Em qual boteco desse imenso país há um cara contando como fez o gol no Barcelona que tornou o Internacional Campeão do Mundo de 2006? Ele é Adriano Gabiru, 40 anos, um alagoano que, aos 36 minutos do segundo tempo, fez o gol até agora mais importante da história do Colorado. Em 2008, foi desligado do Inter e, desde então, entrou em um processo de decadência acelerado. Ao deixar Gabiru à própria sorte, o Inter humilhou o seu herói. Lembro que, na ocasião, houve um debate forte entre os colorados sobre o destino de Gabiru, muitos, como eu, defendiam que o Inter deveria continuar pagando o salário dele para que andasse pelo país, contando para as novas gerações de colorados o que foi aquele jogo.
Nos últimos 40 anos, tenho sido repórter investigativo e não tenho conhecimento técnico para me meter a escrever sobre estratégia de futebol e outros assuntos que considero chatos. Mas sou um contador de história. E toda vez que o meu time é humilhado, como foi o caso do Gre-Nal do último sábado, eu lembro da história do nosso herói, o Gabiru. Por essas coisas do destino, nós fomos humilhados por um herói gremista, Renato Portaluppi. Ex-jogador do Grêmio e atual técnico do time, que, por seus atributos pessoais, tem uma carreira de sucesso.
Nos momentos ruins de Renato, ele sempre teve Fábio Koff, um grande dirigente gremista falecido durante a semana passada, como conselheiro. Não há registro de algum dirigente do Inter ter estendido a mão para o Gabiru, um cara humilde que, pela sua formação, precisava da orientação de uma pessoa esclarecida. Aqui gostaria de refletir com os meus colegas repórteres velhos e com os novatos. Deixando de lado análise técnicas e outras babaquices que escrevem sobre os jogos, eu digo que o respeito aos heróis do clube é fundamental para seguir em frente. Lembram de 2010? Na disputa do Campeonato Mundial de Clubes, o Inter perdeu para o Mazembe, um discreto time da República Democrática do Congo, por dois a zero. Aquele jogo foi, é e vai continuar sendo uma das maiores humilhações sofridas pelo Inter.
Na época, eu imaginei o que se passou na cabeça do Gabiru, naquele dia da derrota para o Mazembe. Em 2010, ele já era um farrapo humano, contando a história do seu gol pelos rincões do Brasil. Na semana que antecedeu o Gre-Nal do último sábado, o conteúdo das reportagens e dos comentários era que o Inter levaria uma enxurrada de gols. O Grêmio era descrito como o melhor time da América do Sul em atividade. Durante o jogo, eu estava rodando pela BR-290, vindo de Encruzilhada do Sul para Porto Alegre.

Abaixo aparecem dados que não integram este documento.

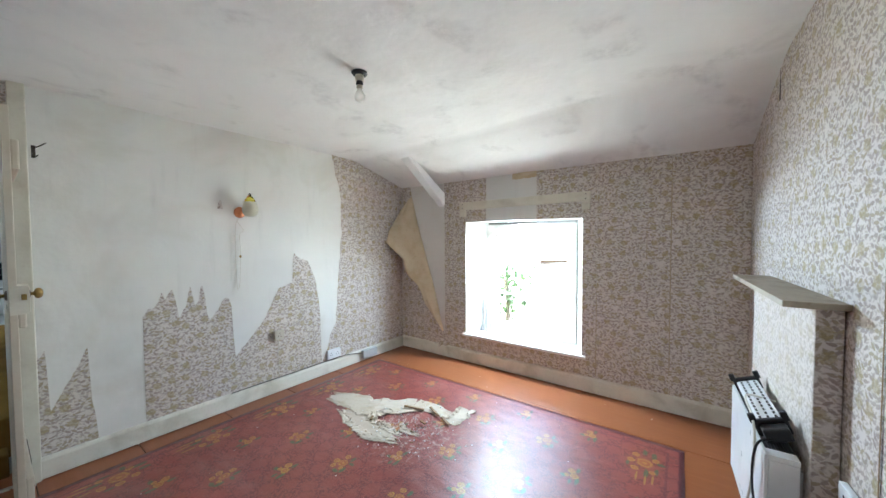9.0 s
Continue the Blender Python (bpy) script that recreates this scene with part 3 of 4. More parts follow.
for k, (near_edge, far_edge) in enumerate(EAST_SHREDS):
    z0, z1 = near_edge[0][0], near_edge[-1][0]
    amount = 0.010 if k in (0, 2, 4) else 0.004
    ra, rb, ea, eb = rag(20 + k, amount, 24), rag(40 + k, amount, 24), along(*near_edge), along(*far_edge)
    part("paper_remnant", sheet(lambda z: min(ea(z) + ra(z), eb(z) + rb(z) - 0.002), lambda z: eb(z) + rb(z), z0, z1, 0.006, False, 0.0012, 0.0006), M_PAPER if k == 8 else M_FADED_LIT, wall_e, "shred of old floral paper" if k == 0 else "")

# alcove: white lining paper below the torn diagonal, a scrap under the ceiling, mouldy render at the foot
au = lambda x: 0.70 - x
rA = rag(11, 0.02, 9)
tear = along((au(-0.215), 1.70), (au(-0.30), 1.67), (au(-0.42), 1.60), (au(-0.57), 1.47), (au(-0.66), 1.40), (au(-0.77), 1.30))
part("lining_paper", sheet(flat(0.135), lambda s: (2.145 + rag(12, 0.003)(s)) if s < au(-0.215) else tear(s) + rA(s), 0.12, au(-0.768), 0.006, y=0.004, thick=0.003), M_DAMP, wall_a, "white lining paper torn along a slanting edge")
part("lining_paper", sheet(flat(2.165), flat(2.36), 0.12, au(0.325), 0.02, y=0.004, thick=0.003), M_DAMP, wall_a)
part("lining_flap", sheet(shreds(2.33, [], 1), flat(2.36), 0.9, 1.0, 0.02, y=0.004), M_DAMP, wall_a)
low = lambda s: 2.26 - 0.09 * max(0.0, 1 - abs(s - 1.385) / 0.10) ** 0.6 + 0.03 * math.sin(s * 9) + rag(15, 0.012)(s)
part("lining_flap", sheet(low, flat(2.40), au(-0.225), au(-0.74), 0.008, y=0.006, thick=0.002, cols=6, lift=lambda u, z: 0.05 * max(0.0, (2.34 - z) / 0.15) ** 2 * max(0.2, math.sin((u - 0.9) * 5))), M_DAMP, wall_a, "curling flap of lining paper under the ceiling")
part("batten", boxed(0.14, 1.46, 0.0, 0.016, 2.148, 2.163, 0.003), M_BARE, wall_a, "thin plaster ledge across the alcove")
for k, (x0, x1, h) in enumerate(((0.08, 0.30, 0.235), (0.27, 0.575, 0.29))):
    c = (au(x0) + au(x1)) / 2
    w = (x1 - x0) / 2
    part("bare_patch", sheet(flat(0.136), shreds(0.137, [(c, h, w, w, 0.45), (c - w * 0.3, h + 0.02, w * 0.5, w * 0.4, 0.5)], 31 + k, 0.016), au(x1), au(x0), 0.006, y=0.0075, thick=0.004), M_MOULD if k else M_RENDER, wall_a, "black mould on crumbling render" if k else "crumbling grey render")
part("bare_patch", sheet(flat(0.135), shreds(0.136, [(au(-0.72), 0.20, 0.05, 0.06, 0.5)], 34, 0.01), au(-0.62), au(-0.765), 0.006, y=0.0075, thick=0.004), M_BARE, wall_a)
part("bare_patch", sheet(flat(0.14), shreds(0.141, [(3.95, 0.34, 0.18, 0.05, 0.6)], 41, 0.016), 3.72, 3.985, 0.006), M_MOULD, wall_e)
part("bare_patch", sheet(*sliver(au(0.545), 2.14, 2.33, 0.085, 43, 0.9, 0.1), 2.14, 2.33, 0.006, False, 0.0085, 0.002), M_TERRA, wall_a, "patch of exposed brick-red plaster")

for z, y, r in ((0.24, 3.80, 0.016), (0.19, 3.80, 0.010), (1.12, 3.80, 0.016), (1.68, 3.79, 0.011)):
    part("paint_spot", lathe([(r, 0.0), (r * 0.8, 0.0012), (r * 0.2, 0.0014)], 14, pose(-0.7688, y, z, 0, 90, 0) @ Matrix.Diagonal((1.2, 1, 1, 1))), M_TERRA if z < 1.5 else M_DARK, ret)
part("paper_edge", boxed(-0.7688, -0.7672, 3.915, 3.947, 0.16, 1.30), M_OCHRE, ret, "ochre paper edge left in the corner")
part("paper_edge", boxed(-0.7688, -0.7665, 3.7215, 3.735, 1.05, 1.22), M_OCHRE, ret)

# north wall: floral drops, a white stripped band and loose scraps at the chimney corner
nu = lambda x: (-0.77 - x) / math.cos(math.atan2(0.1, 2.52))
strip = nu(-1.075)
drops = [strip + 0.0, nu(-1.605) - 0.004, nu(-2.13), nu(-2.66), nu(-3.285)]
for a, b in zip(drops, drops[1:]):
    part("wallpaper", sheet(flat(0.14), flat(2.40), a + 0.0012, b - 0.0012, 0.06, cols=8, lift=lambda u, z: 0.0015 + 0.0015 * noise.noise((u * 3, z * 2, 1))), M_PAPER, wall_n, "drop of faded floral wallpaper")
part("wallpaper", sheet(flat(0.14), lambda s: 0.345 + rag(51, 0.006)(s) - max(0, 0.15 - s) * 1.2, 0.045, strip - 0.001, 0.006), M_PAPER, wall_n)
part("stripped_band", sheet(flat(0.335), flat(2.40), 0.003, strip - 0.0015, 0.03, y=0.002, thick=0.001), M_PALE, wall_n, "white band where a drop of paper is missing")
part("stained_scrap", sheet(lambda s: 2.13 + 0.05 * s / 0.1 + rag(52, 0.012, 30)(s), flat(2.40), -0.004, 0.075, 0.006, y=0.005, thick=0.002), M_OCHRE, wall_n, "ochre-stained paper scrap")
part("curled_scrap", sheet(lambda z: 0.012 + 0.03 * (0.37 - z) / 0.2 + rag(55, 0.006, 40)(z), lambda z: 0.125 - 0.10 * ((0.37 - z) / 0.22) + rag(54, 0.006, 30)(z), 0.15, 0.37, 0.008, False, 0.004, 0.002, 6, lambda u, z: 0.055 * max(0.0, (z - 0.19) / 0.18) ** 2 * (0.2 + 4 * u)), M_TAN, wall_n, "scrap of paper curling off the corner")
part("open_seam", sheet(*sliver(nu(-1.603), 0.14, 1.80, 0.0035, 57, 0.2), 0.14, 1.80, 0.02, False, 0.0065, 0.001), M_WOOD, wall_n, "dark gap where a paper seam has opened")
part("open_seam", sheet(*sliver(nu(-2.665), 2.10, 2.27, 0.018, 58, 0.9), 2.10, 2.27, 0.01, False, 0.0065, 0.001), M_DARK, wall_n)

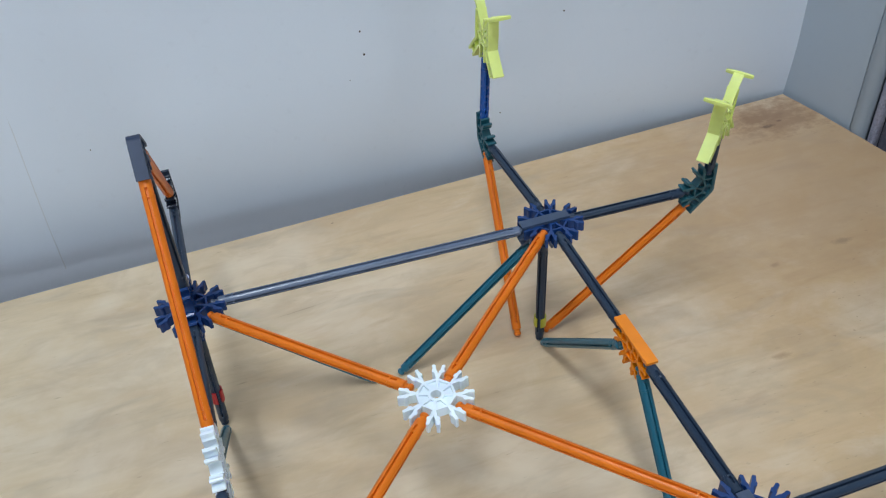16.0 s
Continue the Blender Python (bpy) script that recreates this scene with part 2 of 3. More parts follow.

Tinha ido visitar a minha mãe, a dona Lony, uma senhora de 85 anos que tem mania dar conselhos. Ela disse para que eu não escutasse o jogo para evitar de ficar brabo e acabar me acidentando Eu não tinha a intenção de escutar mesmo. Mas não resisti à curiosidade, uma vez, ou outra, desobedecia dona Lony e dava uma escutada para saber quantos gols o Grêmio já tinha feito. Logo que Porto Alegre surgiu no horizonte, o jogo terminou. Liguei o rádio para ouvir os comentários. Escutei o Renato chamar o Inter de “time pequeno”. Pensei: faz parte do jogo. Mas aí comecei a escutar os comentaristas. Eles não falaram a palavra Mazembe. Porém, descreveram o Grêmio como um grande time que havia sido humilhado por um timeco, no caso o Inter. Pensei: tivemos o nosso dia de Mazembe. Sempre fiz reportagens de conflitos. E aprendi que feitos passados não são garantias de vitórias no presente. Mas o respeito a eles é um incentivo importante na luta pela vitória. O resgate do feito do Gabiru, um jogador desacreditado na época, é importante para seguir em frente.